Your objective
Identify and copy all lines of the material where the string "Blender" is found.

* BEGIN Input rows *

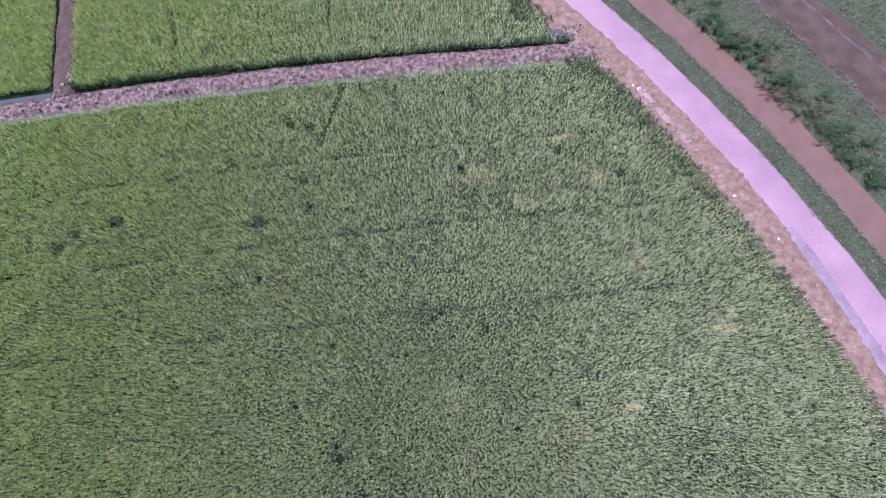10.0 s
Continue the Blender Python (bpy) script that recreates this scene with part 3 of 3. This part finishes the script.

* END Input rows *
* BEGIN Input rows *

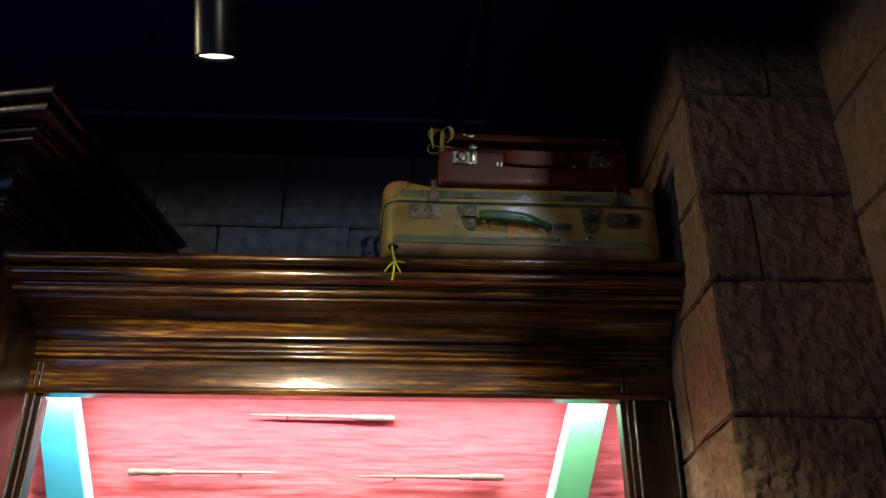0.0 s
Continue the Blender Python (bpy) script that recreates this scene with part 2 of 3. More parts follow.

* END Input rows *
* BEGIN Input rows *

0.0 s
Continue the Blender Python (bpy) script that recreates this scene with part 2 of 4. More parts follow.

* END Input rows *

Complete answer
Continue the Blender Python (bpy) script that recreates this scene with part 3 of 3. This part finishes the script.
Continue the Blender Python (bpy) script that recreates this scene with part 2 of 3. More parts follow.
Continue the Blender Python (bpy) script that recreates this scene with part 2 of 4. More parts follow.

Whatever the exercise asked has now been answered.